As was mentioned, adding and removing columns from the active table is a difficult and complex proposition. In fairness though, neither MariaDB or MS SQL Server handle this situation either. Both just tell you to detach the history, make your table changes, and start a new history. This is where the jsonb history option when rolling your own in Postgres really shines.

Not covered in the spec or in most temporal implementations in Postgres, it can be VERY useful to record the user you made the changes. Rather than record the role—though this may be all most systems have—I've tended to create application users that are passed in from JWT claims as local config variables. I got the idea from Postgraphile (https://www.graphile.org/postgraphile/jwt-guide/). At first I added this to every history table along with the start and end timestamps but later realized the user never changes mid-transaction. I switched to a model where the transaction id and user are stored in their own table. Rows in Postgres already store the transaction id. Unfortunately this suffers from the same dump/restore problem that tableoid suffers from, so you may want a transaction id surrogate instead depending on your needs. You will also need to track the delete event separately from the last state of your active table record. The user who deleted it may very well be different from the last person to insert/update it. This was handled with a start and end timestamp that were the same, aka a point in time.
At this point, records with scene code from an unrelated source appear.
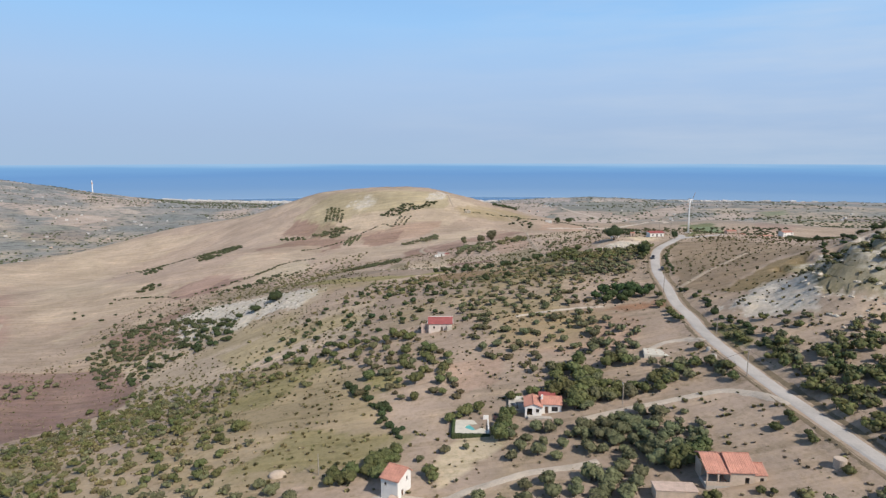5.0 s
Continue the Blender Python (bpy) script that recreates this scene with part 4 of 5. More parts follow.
# the tall white house with its cistern
tower = site("tall_house", "tall narrow white house with terracotta roof and concrete terrace", -3.9, 219.4, -27, 5, 6.5, clear=1.2)
house(tower, 4.6, 6.0, 5.0, WHITEWASH, TILE, slope=0.3, ridge=0.72, side_holes=[(1.2, 3.4, 0.7, 0.9, "sill"), (-0.9, 0.0, 0.9, 2.0, "door")], holes=[(-1.1, 3.3, 0.6, 0.8, "sill")])
part("terrace", boxes((-4.2, 6.2, -6.2, -3.05, -2.4, -0.3), bevel=0.05), CONCRETE, tower)
part("side_terrace", boxes((2.35, 6.2, -3.0, 3.2, -2.4, -0.2), bevel=0.05), CONCRETE, tower)
part("outhouse", boxes((0.6, 2.6, -5.4, -3.2, -0.3, 1.5), bevel=0.04), PINK, tower, "raw pink rendered outhouse")
part("oven", boxes((2.9, 5.0, -4.9, -3.3, -0.3, 1.1), bevel=0.05), PLASTER, tower)
part("stair", boxes(*[(-4.1 + 0.5 * i, -3.6 + 0.5 * i, -3.6, -2.2, -2.2, -1.8 + 0.32 * i) for i in range(4)]), CONCRETE, tower)

cistern = site("cistern", "round concrete cistern filled with dark water", -9.8, 212.6, 0, 5, 5, "cistern")
bm = bmesh.new()
prof = [(2.9, -1.6), (2.75, 1.0), (2.4, 1.05), (2.35, 0.55), (2.35, -0.4)]
rings = [[bm.verts.new((r * math.cos(6.2832 * k / 28), r * math.sin(6.2832 * k / 28), z)) for k in range(28)] for r, z in prof]
for a, b in zip(rings, rings[1:]):
    for k in range(28):
        bm.faces.new((a[k], a[(k + 1) % 28], b[(k + 1) % 28], b[k]))
part("rim", bm, CONCRETE, cistern)
part("water_surface", tube([(0, 0, 0.2, 2.36), (0, 0, 0.6, 2.36)], 28), DEEP, cistern, "dark still water")
part("float", boxes((0.0, 0.3, -0.5, 0.6, 0.6, 0.85), bevel=0.05), WHITEWASH, cistern, "white float on the water")

# the house with the pool
lodge = site("lodge", "white L-shaped house with terracotta roofs and a forecourt", 36.2, 253.0, -6, 11, 9, clear=0.6)
house(lodge, 5.6, 5.4, 2.9, WHITEWASH, TILE, ox=2.7, oy=0.2, slope=0.36, ridge=0.55, holes=[(-1.4, 0, 1.0, 2.1, "door"), (0.9, 0.6, 1.8, 1.5, "window")], side_holes=[(0, 0.9, 1, 1.1, "sill")])
house(lodge, 4.7, 6.8, 2.7, WHITEWASH, TILE, ox=-2.6, oy=-0.9, slope=0.36, axis="y", holes=[(-1.0, 0, 1.5, 2.1, "open"), (1.2, 0.9, 0.9, 1.1, "sill")])
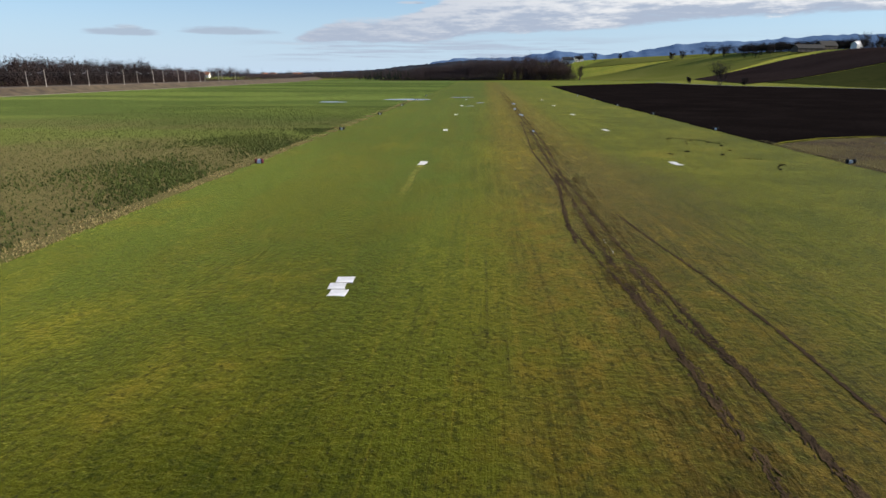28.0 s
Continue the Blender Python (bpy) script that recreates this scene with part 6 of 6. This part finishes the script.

Finally, it's worth exploring event triggers. Managing all of this manually is a huge PITA. Better to watch for CREATE TABLE events and make the history setup automatically. Better for consistency and for dev sanity. I'm usually not a big fan of dynamic SQL, but this was an area I never regretted utilizing that particular Postgres sledgehammer.

Temporal support is a massive undertaking if you want to go beyond the basics. It also imparted even more respect for the Postgres developers for such a powerful and expressive platform to work on.